September 17, 1988: Florida State - 24 Clemson - 21
I frequently think of Bruce Springsteen’s observation about the key to adulthood being holding onto your idealism after you lose your innocence not just where my daily life is concerned but in terms of my college football fandom too. Because if college football became my favorite sport before I was even ten years old, in the years since I’ve become painfully aware of both the sport’s corrupt, shoddy foundation clear and how meaningful reform is continually ignored in favor of building that foundation out, glimpsed not just in ever-augmenting athletic department Xanadus but in these gridiron empires essentially running independent of the academic institutions ostensibly housing them making extreme compromises to maintain their Xanadus, leading to the tragedies of Happy Valley, Pennsylvania and Waco, Texas. The only salvation, really, is in the game itself, though even then external pressure frequently strains out the joy, where even in literally meaningless bowl games coaches opt to punt on fourth and short, so many peripheral factors turning what is supposed to be, as they say, just a game into something else entirely. That’s why on the opening week of the 2019 season when Auburn eschewed settling for a field goal to try and beat Oregon with mere seconds left to unfurl an allegedly heedless pass to the end zone, yielding a touchdown, instead, it was as cleansing as it was cavalier.
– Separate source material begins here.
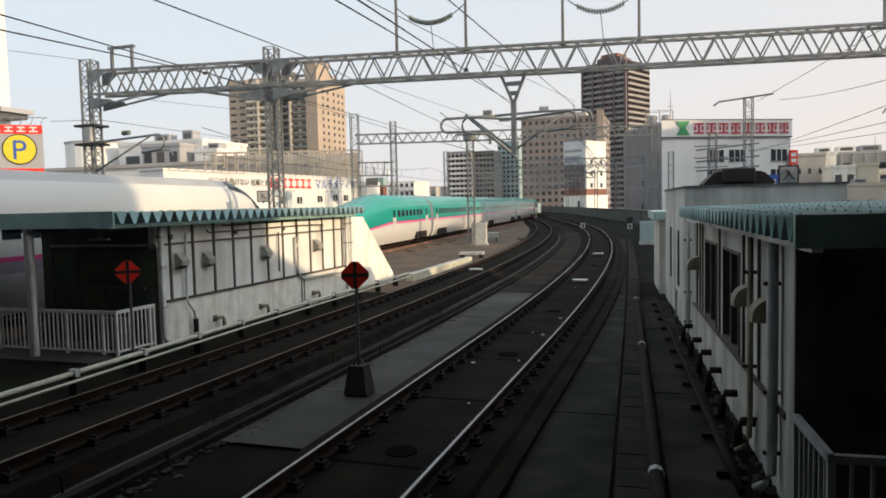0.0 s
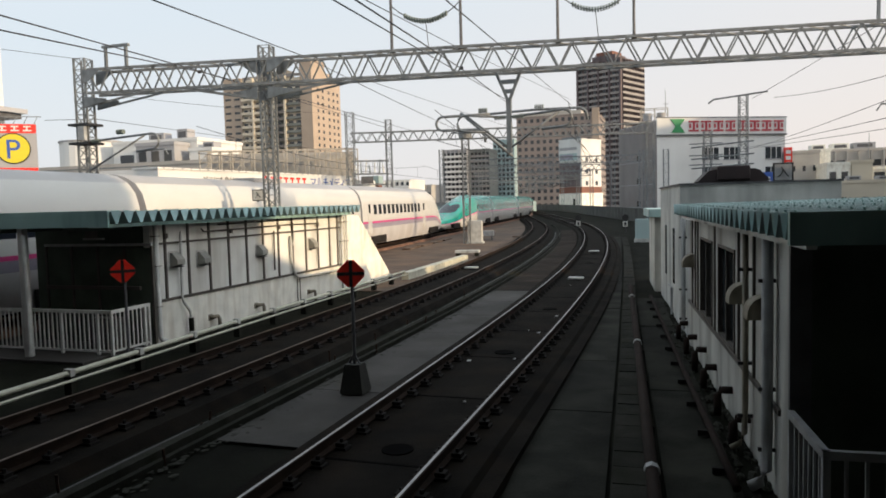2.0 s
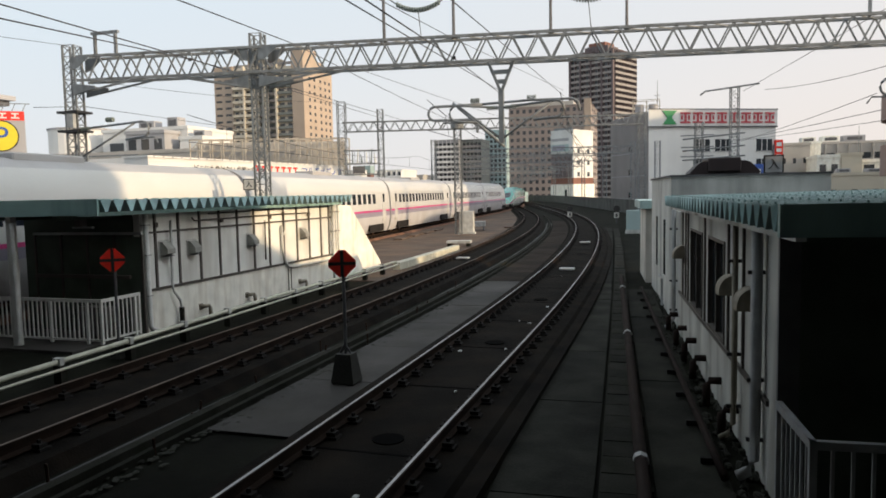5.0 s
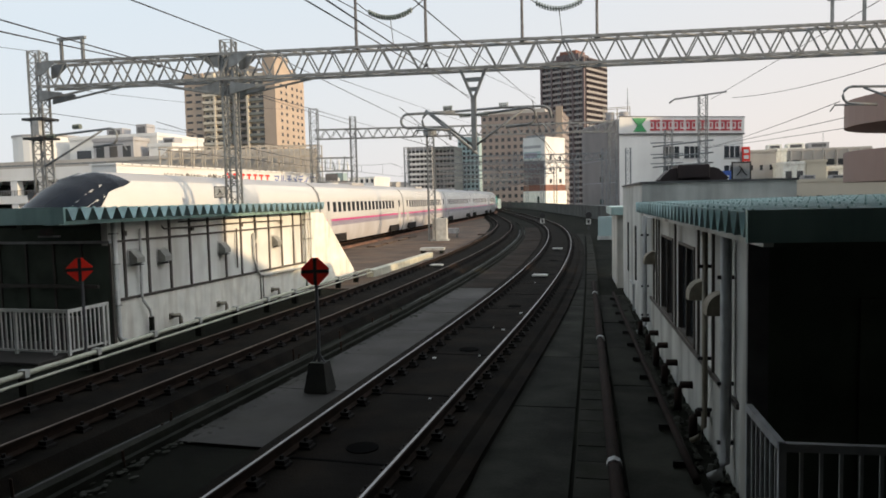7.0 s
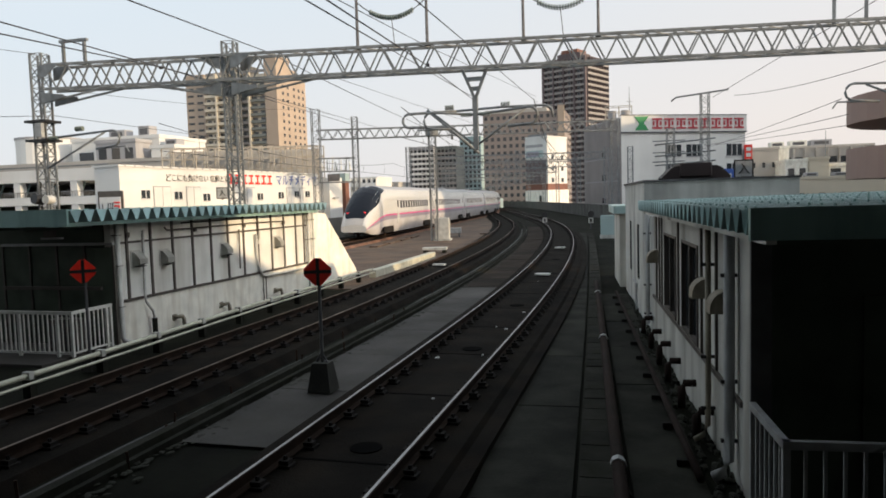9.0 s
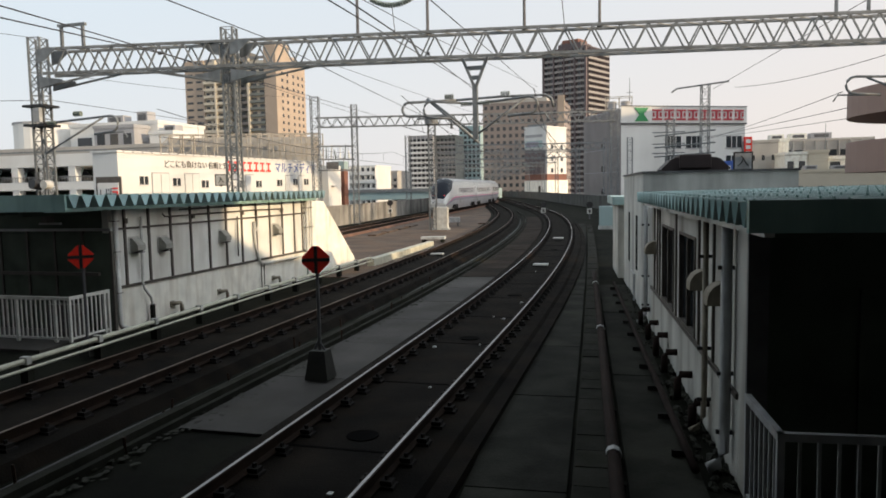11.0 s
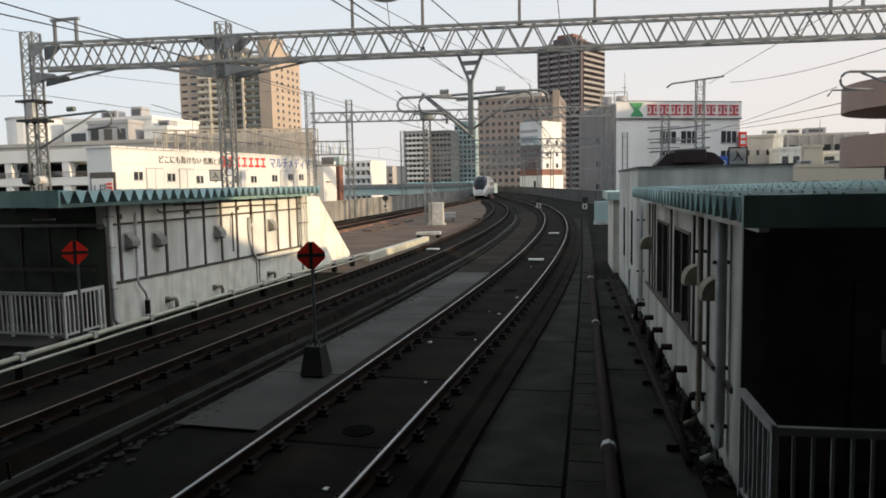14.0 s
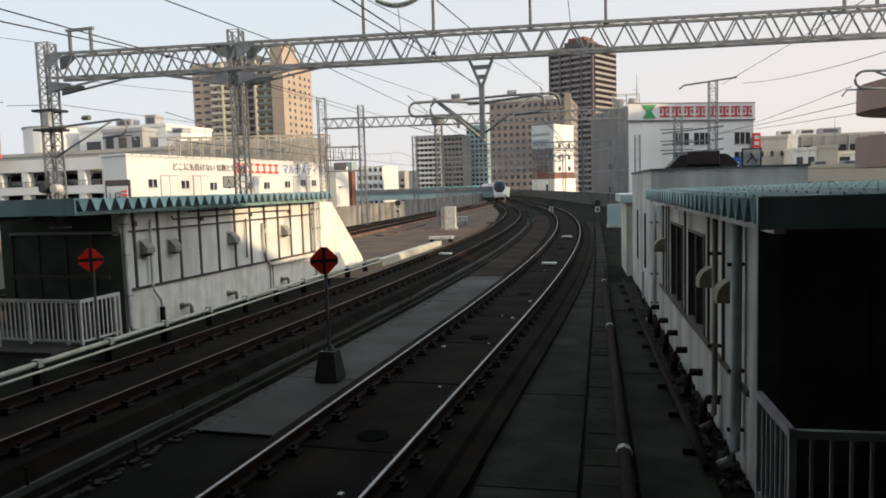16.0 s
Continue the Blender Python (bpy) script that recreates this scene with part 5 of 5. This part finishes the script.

When Florida State played Clemson in 1988 the stakes were high. Florida State was ranked 10th but 0-1, having lost to Miami in their first game, meaning one more loss in those glorious pre-conference championship, pre-playoff days meant their championship hopes were kaput. Clemson, ranked 3rd but lesser pedigreed, could not afford even a single loss. Yet if the stakes were high, the game felt less pressurized than joyous, wild, messy, emblemized in the soggy conditions, making it look like a bunch of teenagers that had decided to just keep playing pickup in the backyard through the rain.
Clemson had a wide receiver throw a 61-yard touchdown pass to another wide receiver off a reverse; a 76-yard punt return for a touchdown by Florida State’s Deion Sanders – yeah, him – was a lightning bolt of brilliance. Better yet, Sanders, upon scoring, preened, as was his way, while, after crossing the goal line, Clemson’s receiver celebrated with his team’s Tiger mascot in the back of the end zone and neither of these post-play actions, refreshingly, drew a flag, running counter to our stupid modern times where mascots celebrating with players is considered unsportsmanlike, as if even the referees knew it just a- hold that thought.
With but 1:33 left in the game, tied at 21-21, deep in its own territory, facing a 4th down, Florida State coach Bobby Bowden sent on the punt team. What happened next is lore. Rather than punt, Bowden called for a fake. The specifics are beside the point, though the deception’s design was so ingenious it fooled television, with only one random camera in the stands capturing the complete action, allowing Florida State’s Leroy Butler to sprint 78 yards, down to Clemson’s one-yard line, where they kicked a field goal to win. It was a play tailor-made for the sportscaster chestnut about how the coach is a genius if the play works and a dunce if it fails, though that emphasizes the outcome rather than the decision, which is what has always interested me most here, Bowden against Clemson in 1988 being one of the few times a coach has genuinely met the moment in so much as, like, you know, it was just a game. Because if that’s all it is, well, hells bells, you can nearly hear the famously folksy Bowden shrugging from the sideline, why not call a fake punt?